TO BE DONE: Leaving out every picture, quote the data below exactly as it appears.

DATA EXTRACT:
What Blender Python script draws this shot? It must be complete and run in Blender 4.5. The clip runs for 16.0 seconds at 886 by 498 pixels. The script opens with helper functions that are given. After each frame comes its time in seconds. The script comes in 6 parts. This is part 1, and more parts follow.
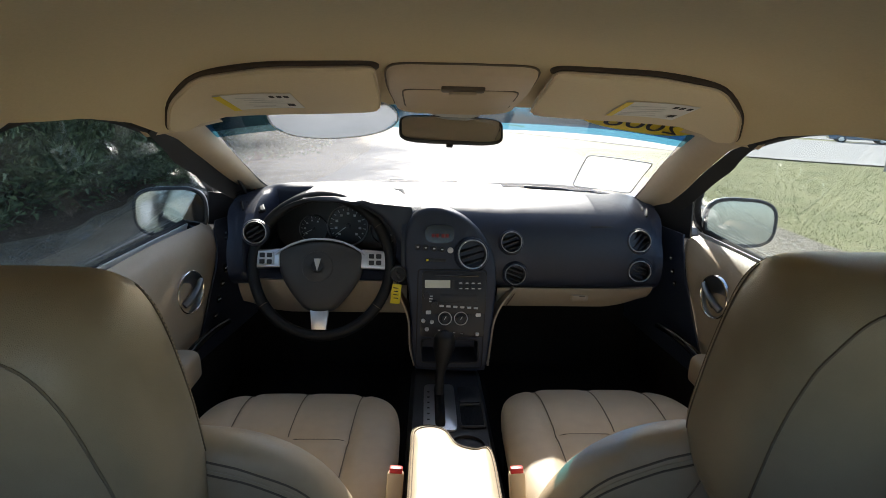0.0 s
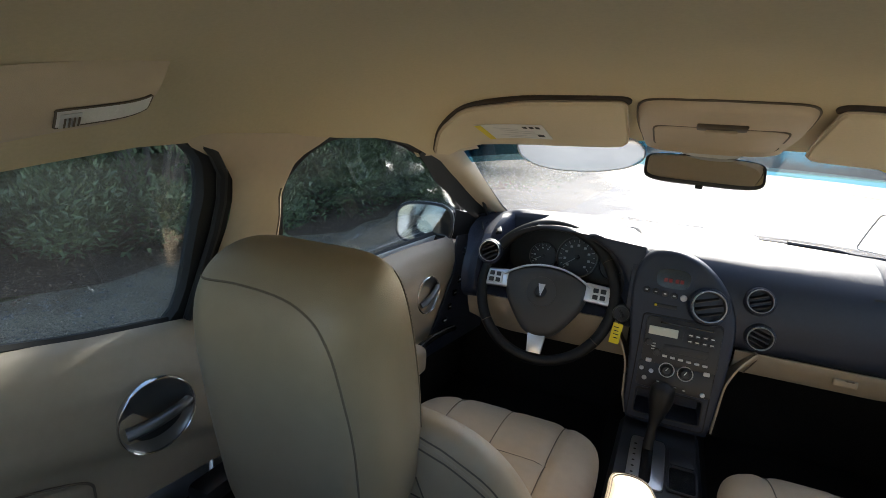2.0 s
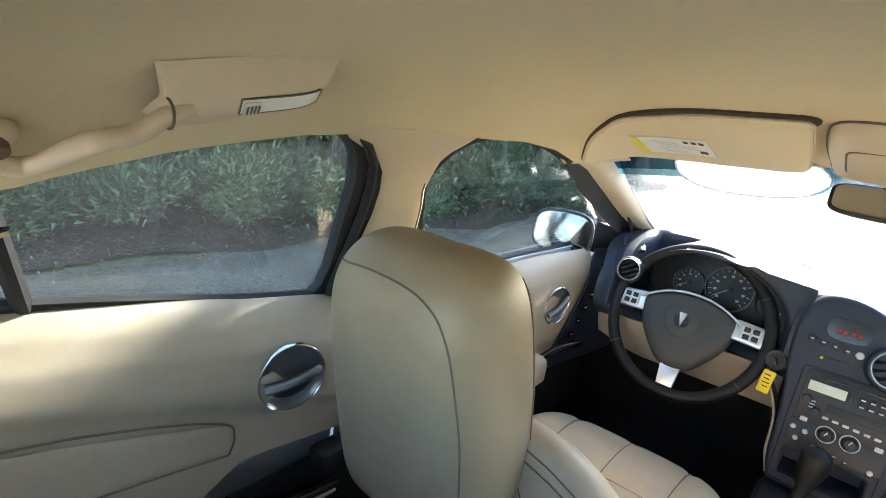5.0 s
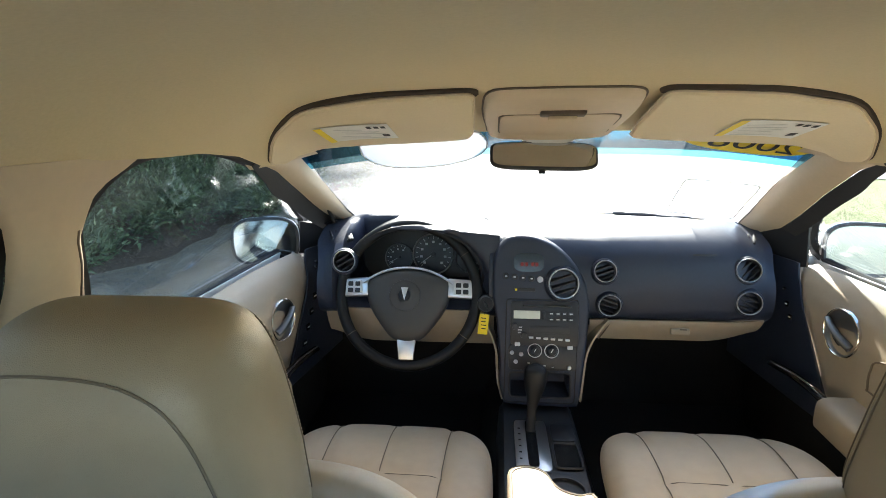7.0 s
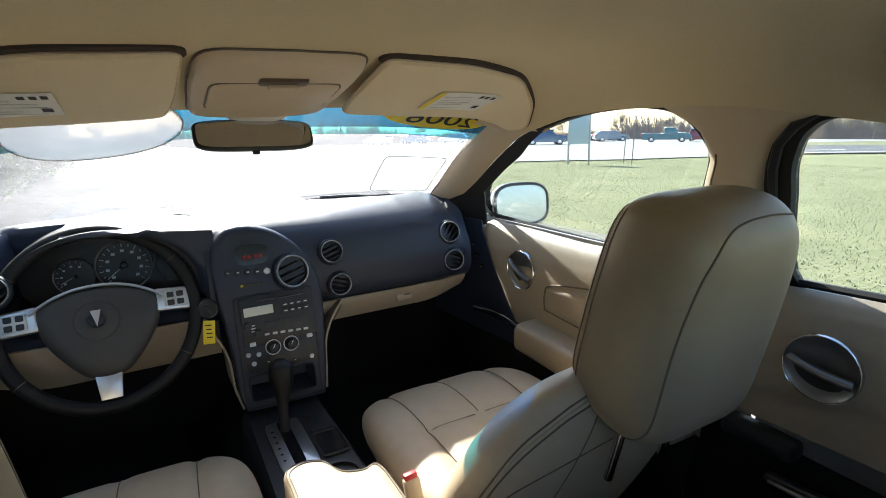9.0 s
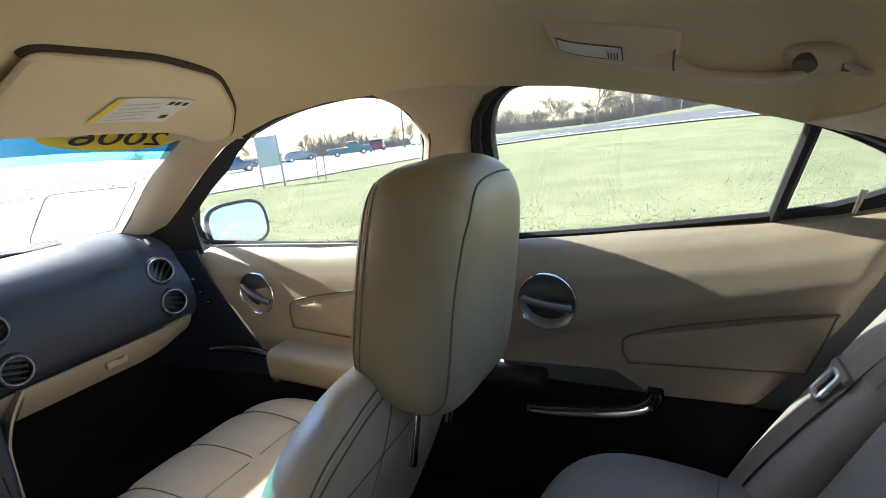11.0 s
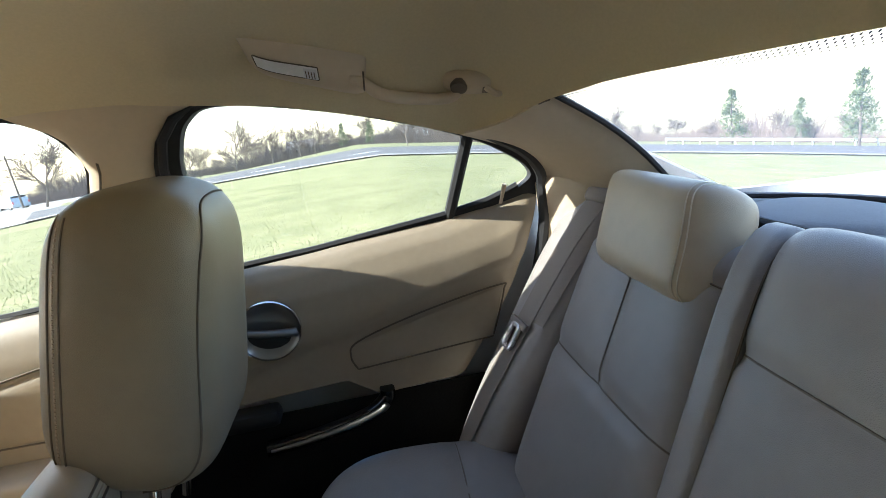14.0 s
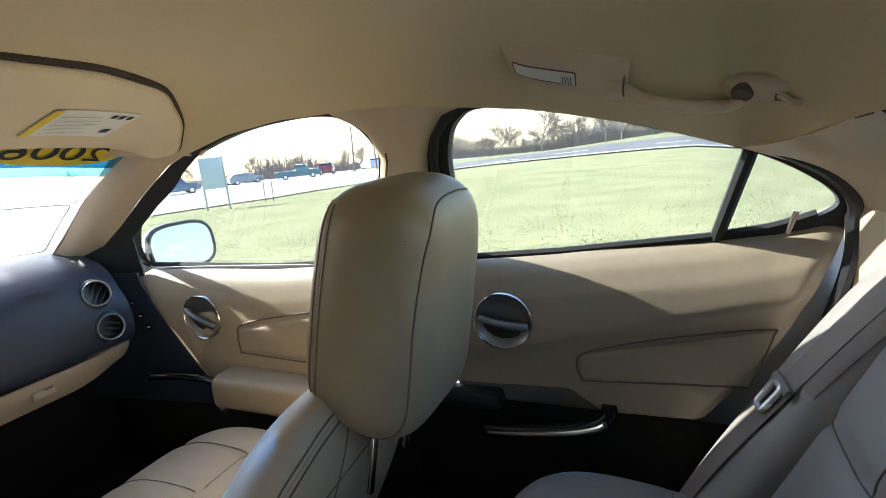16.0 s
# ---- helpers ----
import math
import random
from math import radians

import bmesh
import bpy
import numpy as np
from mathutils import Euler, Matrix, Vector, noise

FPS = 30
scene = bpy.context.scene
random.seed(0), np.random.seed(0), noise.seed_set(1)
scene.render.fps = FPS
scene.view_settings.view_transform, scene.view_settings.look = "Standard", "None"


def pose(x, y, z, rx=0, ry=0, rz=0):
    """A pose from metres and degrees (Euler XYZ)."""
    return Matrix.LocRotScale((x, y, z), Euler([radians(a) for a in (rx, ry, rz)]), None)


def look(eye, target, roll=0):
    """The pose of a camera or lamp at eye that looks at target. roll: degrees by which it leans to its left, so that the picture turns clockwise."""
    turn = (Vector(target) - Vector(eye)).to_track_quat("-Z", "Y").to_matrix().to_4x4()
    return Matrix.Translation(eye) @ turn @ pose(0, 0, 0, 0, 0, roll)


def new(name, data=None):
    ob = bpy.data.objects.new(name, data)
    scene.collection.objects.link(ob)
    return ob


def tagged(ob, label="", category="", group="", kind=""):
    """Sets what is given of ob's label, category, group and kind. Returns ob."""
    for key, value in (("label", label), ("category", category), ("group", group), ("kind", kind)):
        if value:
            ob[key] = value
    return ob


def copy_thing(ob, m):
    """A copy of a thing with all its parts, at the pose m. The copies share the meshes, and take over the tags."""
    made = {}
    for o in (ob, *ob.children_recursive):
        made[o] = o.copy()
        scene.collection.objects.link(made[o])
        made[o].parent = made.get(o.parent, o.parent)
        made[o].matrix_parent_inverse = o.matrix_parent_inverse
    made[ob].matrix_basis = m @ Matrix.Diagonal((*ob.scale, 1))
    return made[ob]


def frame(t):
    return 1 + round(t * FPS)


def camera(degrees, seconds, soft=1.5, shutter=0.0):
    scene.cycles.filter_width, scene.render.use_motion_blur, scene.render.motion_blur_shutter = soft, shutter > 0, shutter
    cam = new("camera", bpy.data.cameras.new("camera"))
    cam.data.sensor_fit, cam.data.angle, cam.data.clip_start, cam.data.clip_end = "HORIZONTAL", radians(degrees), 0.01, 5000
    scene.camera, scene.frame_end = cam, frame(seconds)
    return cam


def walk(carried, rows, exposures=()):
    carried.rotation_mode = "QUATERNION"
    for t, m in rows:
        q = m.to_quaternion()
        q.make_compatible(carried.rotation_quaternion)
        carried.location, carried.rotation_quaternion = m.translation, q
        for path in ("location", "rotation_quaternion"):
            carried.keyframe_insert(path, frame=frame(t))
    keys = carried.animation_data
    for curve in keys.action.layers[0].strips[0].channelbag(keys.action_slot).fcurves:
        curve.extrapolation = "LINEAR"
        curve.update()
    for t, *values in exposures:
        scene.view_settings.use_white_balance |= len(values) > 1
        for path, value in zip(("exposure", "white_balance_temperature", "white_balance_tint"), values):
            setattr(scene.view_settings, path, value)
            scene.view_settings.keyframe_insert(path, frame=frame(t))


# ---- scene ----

ANSWER TO THE PROBLEM:
What Blender Python script draws this shot? It must be complete and run in Blender 4.5. The clip runs for 16.0 seconds at 886 by 498 pixels. The script opens with helper functions that are given. After each frame comes its time in seconds. The script comes in 6 parts. This is part 1, and more parts follow.
0.0 s
2.0 s
5.0 s
7.0 s
9.0 s
11.0 s
14.0 s
16.0 s
# ---- helpers ----
import math
import random
from math import radians

import bmesh
import bpy
import numpy as np
from mathutils import Euler, Matrix, Vector, noise

FPS = 30
scene = bpy.context.scene
random.seed(0), np.random.seed(0), noise.seed_set(1)
scene.render.fps = FPS
scene.view_settings.view_transform, scene.view_settings.look = "Standard", "None"


def pose(x, y, z, rx=0, ry=0, rz=0):
    """A pose from metres and degrees (Euler XYZ)."""
    return Matrix.LocRotScale((x, y, z), Euler([radians(a) for a in (rx, ry, rz)]), None)


def look(eye, target, roll=0):
    """The pose of a camera or lamp at eye that looks at target. roll: degrees by which it leans to its left, so that the picture turns clockwise."""
    turn = (Vector(target) - Vector(eye)).to_track_quat("-Z", "Y").to_matrix().to_4x4()
    return Matrix.Translation(eye) @ turn @ pose(0, 0, 0, 0, 0, roll)


def new(name, data=None):
    ob = bpy.data.objects.new(name, data)
    scene.collection.objects.link(ob)
    return ob


def tagged(ob, label="", category="", group="", kind=""):
    """Sets what is given of ob's label, category, group and kind. Returns ob."""
    for key, value in (("label", label), ("category", category), ("group", group), ("kind", kind)):
        if value:
            ob[key] = value
    return ob


def copy_thing(ob, m):
    """A copy of a thing with all its parts, at the pose m. The copies share the meshes, and take over the tags."""
    made = {}
    for o in (ob, *ob.children_recursive):
        made[o] = o.copy()
        scene.collection.objects.link(made[o])
        made[o].parent = made.get(o.parent, o.parent)
        made[o].matrix_parent_inverse = o.matrix_parent_inverse
    made[ob].matrix_basis = m @ Matrix.Diagonal((*ob.scale, 1))
    return made[ob]


def frame(t):
    return 1 + round(t * FPS)


def camera(degrees, seconds, soft=1.5, shutter=0.0):
    scene.cycles.filter_width, scene.render.use_motion_blur, scene.render.motion_blur_shutter = soft, shutter > 0, shutter
    cam = new("camera", bpy.data.cameras.new("camera"))
    cam.data.sensor_fit, cam.data.angle, cam.data.clip_start, cam.data.clip_end = "HORIZONTAL", radians(degrees), 0.01, 5000
    scene.camera, scene.frame_end = cam, frame(seconds)
    return cam


def walk(carried, rows, exposures=()):
    carried.rotation_mode = "QUATERNION"
    for t, m in rows:
        q = m.to_quaternion()
        q.make_compatible(carried.rotation_quaternion)
        carried.location, carried.rotation_quaternion = m.translation, q
        for path in ("location", "rotation_quaternion"):
            carried.keyframe_insert(path, frame=frame(t))
    keys = carried.animation_data
    for curve in keys.action.layers[0].strips[0].channelbag(keys.action_slot).fcurves:
        curve.extrapolation = "LINEAR"
        curve.update()
    for t, *values in exposures:
        scene.view_settings.use_white_balance |= len(values) > 1
        for path, value in zip(("exposure", "white_balance_temperature", "white_balance_tint"), values):
            setattr(scene.view_settings, path, value)
            scene.view_settings.keyframe_insert(path, frame=frame(t))


# ---- scene ----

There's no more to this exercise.